• **Material for this task**:
※

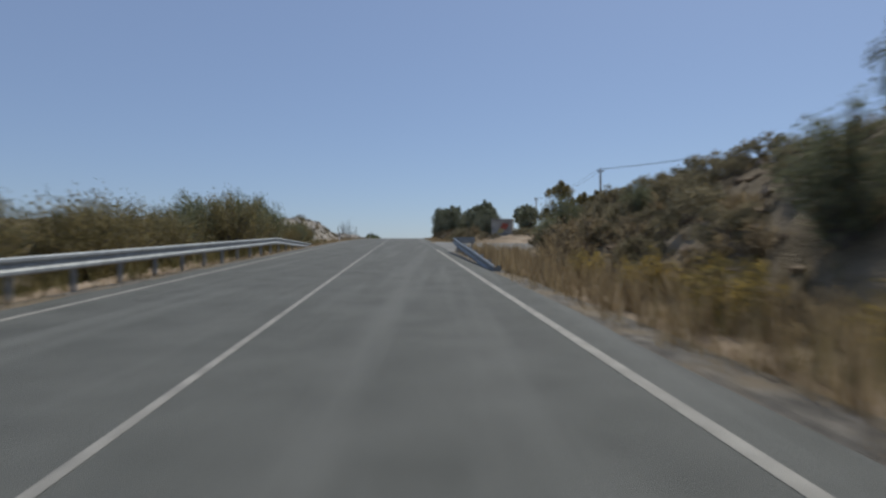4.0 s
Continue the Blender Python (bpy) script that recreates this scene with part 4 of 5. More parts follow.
def join_tufts(name, label):
    vs, fs, base = [], [], 0
    tris = []
    for me in ESPARTO:
        v = np.array([q.co for q in me.vertices])
        f4 = np.array([list(q.vertices) for q in me.polygons if len(q.vertices) == 4])[::2]
        used, inv = np.unique(f4, return_inverse=True)
        tris.append((v[used], inv.reshape(-1, 4)))
    for i, (x, y, size) in enumerate(LOOSE):
        v, f = tris[i % len(tris)]
        a = i * 2.399
        c, sn = math.cos(a), math.sin(a)
        w = v * size * np.array([1.3, 1.3, 1.35])
        w = np.stack([w[:, 0] * c - w[:, 1] * sn + x, w[:, 0] * sn + w[:, 1] * c + y, w[:, 2] + float(ground_z(x, y)) - .04], 1)
        vs.append(w); fs.append(f + base); base += len(w)
    tagged(new(name, mesh_of(name, np.concatenate(vs), np.concatenate(fs), M["esparto"])), label, "grass", kind="stuff")


join_tufts("esparto_grass", "many brown esparto tufts on the banks")


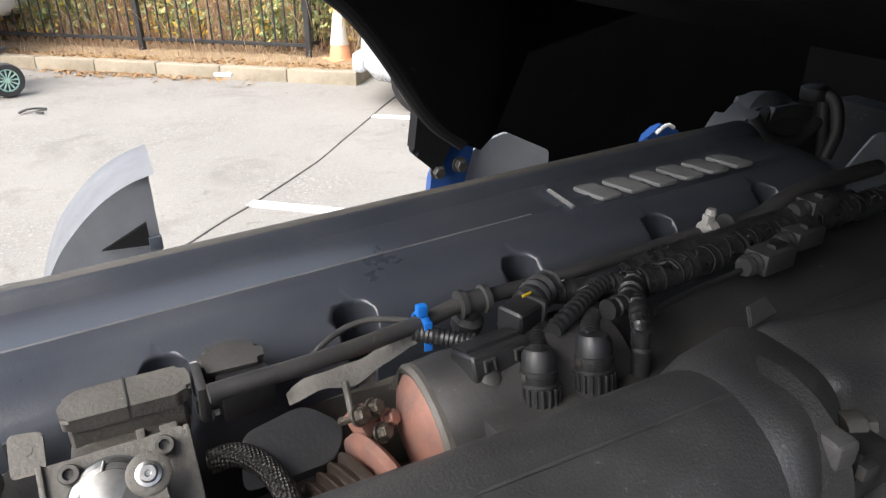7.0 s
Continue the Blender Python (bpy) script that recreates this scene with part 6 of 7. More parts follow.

※

• **Problem description**:
Reproduce each line exactly, please, except for any pictures.

• **Answer for the task**:
4.0 s
Continue the Blender Python (bpy) script that recreates this scene with part 4 of 5. More parts follow.
def join_tufts(name, label):
    vs, fs, base = [], [], 0
    tris = []
    for me in ESPARTO:
        v = np.array([q.co for q in me.vertices])
        f4 = np.array([list(q.vertices) for q in me.polygons if len(q.vertices) == 4])[::2]
        used, inv = np.unique(f4, return_inverse=True)
        tris.append((v[used], inv.reshape(-1, 4)))
    for i, (x, y, size) in enumerate(LOOSE):
        v, f = tris[i % len(tris)]
        a = i * 2.399
        c, sn = math.cos(a), math.sin(a)
        w = v * size * np.array([1.3, 1.3, 1.35])
        w = np.stack([w[:, 0] * c - w[:, 1] * sn + x, w[:, 0] * sn + w[:, 1] * c + y, w[:, 2] + float(ground_z(x, y)) - .04], 1)
        vs.append(w); fs.append(f + base); base += len(w)
    tagged(new(name, mesh_of(name, np.concatenate(vs), np.concatenate(fs), M["esparto"])), label, "grass", kind="stuff")


join_tufts("esparto_grass", "many brown esparto tufts on the banks")


7.0 s
Continue the Blender Python (bpy) script that recreates this scene with part 6 of 7. More parts follow.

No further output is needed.